Your task — Faithfully return all lines, omitting every embedded picture.

Collected material —
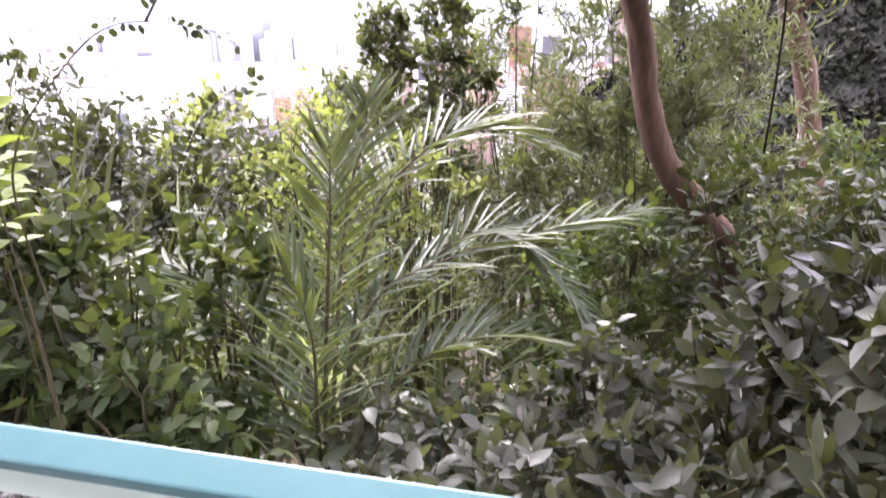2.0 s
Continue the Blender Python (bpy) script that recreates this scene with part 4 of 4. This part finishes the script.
vine("climbing_vine", [[(-3.3, 2.5, .5), (-3.32, 2.6, 1.1), (-3.34, 2.6, 1.43), (-3.4, 2.6, 1.58)], [(-2.9, 2.6, .7), (-2.75, 2.6, 1.2), (-2.6, 2.6, 1.3), (-2.38, 2.6, 1.2)], [(-3.1, 2.6, .7), (-2.95, 2.6, 1.2), (-2.85, 2.6, 1.33), (-2.7, 2.6, 1.28)], [(-1.95, 2.8, .6), (-1.75, 2.8, .95), (-1.6, 2.8, 1.1), (-1.42, 2.8, 1.2)]], .045, "tangle of climbing shoots with small leaves above the thicket", LEAF_DARK, 56)
# thin hanging liana
limb("liana", [(.97, 3.82, .75), (.96, 3.82, 1.2), (.93, 3.82, 1.6), (.84, 3.82, 2.05), (.76, 3.82, 2.5)], .007, .006, BARK_DARK, None, 6, .2)
tagged(bpy.data.objects["liana"], "thin dark liana hanging from the tree", "liana")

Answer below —
2.0 s
Continue the Blender Python (bpy) script that recreates this scene with part 4 of 4. This part finishes the script.
vine("climbing_vine", [[(-3.3, 2.5, .5), (-3.32, 2.6, 1.1), (-3.34, 2.6, 1.43), (-3.4, 2.6, 1.58)], [(-2.9, 2.6, .7), (-2.75, 2.6, 1.2), (-2.6, 2.6, 1.3), (-2.38, 2.6, 1.2)], [(-3.1, 2.6, .7), (-2.95, 2.6, 1.2), (-2.85, 2.6, 1.33), (-2.7, 2.6, 1.28)], [(-1.95, 2.8, .6), (-1.75, 2.8, .95), (-1.6, 2.8, 1.1), (-1.42, 2.8, 1.2)]], .045, "tangle of climbing shoots with small leaves above the thicket", LEAF_DARK, 56)
# thin hanging liana
limb("liana", [(.97, 3.82, .75), (.96, 3.82, 1.2), (.93, 3.82, 1.6), (.84, 3.82, 2.05), (.76, 3.82, 2.5)], .007, .006, BARK_DARK, None, 6, .2)
tagged(bpy.data.objects["liana"], "thin dark liana hanging from the tree", "liana")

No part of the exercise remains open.